Problem: Write out the whole listing again, exactly as given.
- - -
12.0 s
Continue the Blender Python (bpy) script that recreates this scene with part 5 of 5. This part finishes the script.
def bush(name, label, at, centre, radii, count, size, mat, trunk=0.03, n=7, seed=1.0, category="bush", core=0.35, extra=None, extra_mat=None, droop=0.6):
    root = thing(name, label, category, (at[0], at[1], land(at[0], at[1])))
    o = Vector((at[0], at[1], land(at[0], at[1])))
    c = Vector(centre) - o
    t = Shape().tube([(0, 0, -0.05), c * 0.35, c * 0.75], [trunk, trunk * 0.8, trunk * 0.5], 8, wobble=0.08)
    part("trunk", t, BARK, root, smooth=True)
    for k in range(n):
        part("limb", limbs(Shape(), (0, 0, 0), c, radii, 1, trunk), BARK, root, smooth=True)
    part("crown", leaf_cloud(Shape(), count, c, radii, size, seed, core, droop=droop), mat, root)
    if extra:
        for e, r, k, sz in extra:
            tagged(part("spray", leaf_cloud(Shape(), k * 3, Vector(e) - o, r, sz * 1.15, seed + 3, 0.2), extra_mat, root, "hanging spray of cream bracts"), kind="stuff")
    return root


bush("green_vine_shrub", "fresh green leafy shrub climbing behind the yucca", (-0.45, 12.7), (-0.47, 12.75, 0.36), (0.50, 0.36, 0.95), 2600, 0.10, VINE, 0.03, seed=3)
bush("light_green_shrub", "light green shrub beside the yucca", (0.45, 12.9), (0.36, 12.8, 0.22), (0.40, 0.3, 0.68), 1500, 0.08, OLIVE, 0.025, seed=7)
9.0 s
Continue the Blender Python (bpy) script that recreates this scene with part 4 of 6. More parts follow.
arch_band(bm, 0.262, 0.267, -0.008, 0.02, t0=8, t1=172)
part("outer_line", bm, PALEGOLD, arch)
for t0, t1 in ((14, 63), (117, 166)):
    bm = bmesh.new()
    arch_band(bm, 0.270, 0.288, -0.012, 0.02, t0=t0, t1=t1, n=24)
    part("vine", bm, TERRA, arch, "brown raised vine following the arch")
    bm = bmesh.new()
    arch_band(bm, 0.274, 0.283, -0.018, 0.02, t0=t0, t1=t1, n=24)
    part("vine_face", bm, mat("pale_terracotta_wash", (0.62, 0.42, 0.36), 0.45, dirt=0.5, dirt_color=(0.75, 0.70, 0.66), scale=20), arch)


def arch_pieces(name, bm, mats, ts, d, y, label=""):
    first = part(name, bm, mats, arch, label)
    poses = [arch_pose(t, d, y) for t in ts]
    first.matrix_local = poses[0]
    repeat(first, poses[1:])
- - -
Completed task:
12.0 s
Continue the Blender Python (bpy) script that recreates this scene with part 5 of 5. This part finishes the script.
def bush(name, label, at, centre, radii, count, size, mat, trunk=0.03, n=7, seed=1.0, category="bush", core=0.35, extra=None, extra_mat=None, droop=0.6):
    root = thing(name, label, category, (at[0], at[1], land(at[0], at[1])))
    o = Vector((at[0], at[1], land(at[0], at[1])))
    c = Vector(centre) - o
    t = Shape().tube([(0, 0, -0.05), c * 0.35, c * 0.75], [trunk, trunk * 0.8, trunk * 0.5], 8, wobble=0.08)
    part("trunk", t, BARK, root, smooth=True)
    for k in range(n):
        part("limb", limbs(Shape(), (0, 0, 0), c, radii, 1, trunk), BARK, root, smooth=True)
    part("crown", leaf_cloud(Shape(), count, c, radii, size, seed, core, droop=droop), mat, root)
    if extra:
        for e, r, k, sz in extra:
            tagged(part("spray", leaf_cloud(Shape(), k * 3, Vector(e) - o, r, sz * 1.15, seed + 3, 0.2), extra_mat, root, "hanging spray of cream bracts"), kind="stuff")
    return root


bush("green_vine_shrub", "fresh green leafy shrub climbing behind the yucca", (-0.45, 12.7), (-0.47, 12.75, 0.36), (0.50, 0.36, 0.95), 2600, 0.10, VINE, 0.03, seed=3)
bush("light_green_shrub", "light green shrub beside the yucca", (0.45, 12.9), (0.36, 12.8, 0.22), (0.40, 0.3, 0.68), 1500, 0.08, OLIVE, 0.025, seed=7)
9.0 s
Continue the Blender Python (bpy) script that recreates this scene with part 4 of 6. More parts follow.
arch_band(bm, 0.262, 0.267, -0.008, 0.02, t0=8, t1=172)
part("outer_line", bm, PALEGOLD, arch)
for t0, t1 in ((14, 63), (117, 166)):
    bm = bmesh.new()
    arch_band(bm, 0.270, 0.288, -0.012, 0.02, t0=t0, t1=t1, n=24)
    part("vine", bm, TERRA, arch, "brown raised vine following the arch")
    bm = bmesh.new()
    arch_band(bm, 0.274, 0.283, -0.018, 0.02, t0=t0, t1=t1, n=24)
    part("vine_face", bm, mat("pale_terracotta_wash", (0.62, 0.42, 0.36), 0.45, dirt=0.5, dirt_color=(0.75, 0.70, 0.66), scale=20), arch)


def arch_pieces(name, bm, mats, ts, d, y, label=""):
    first = part(name, bm, mats, arch, label)
    poses = [arch_pose(t, d, y) for t in ts]
    first.matrix_local = poses[0]
    repeat(first, poses[1:])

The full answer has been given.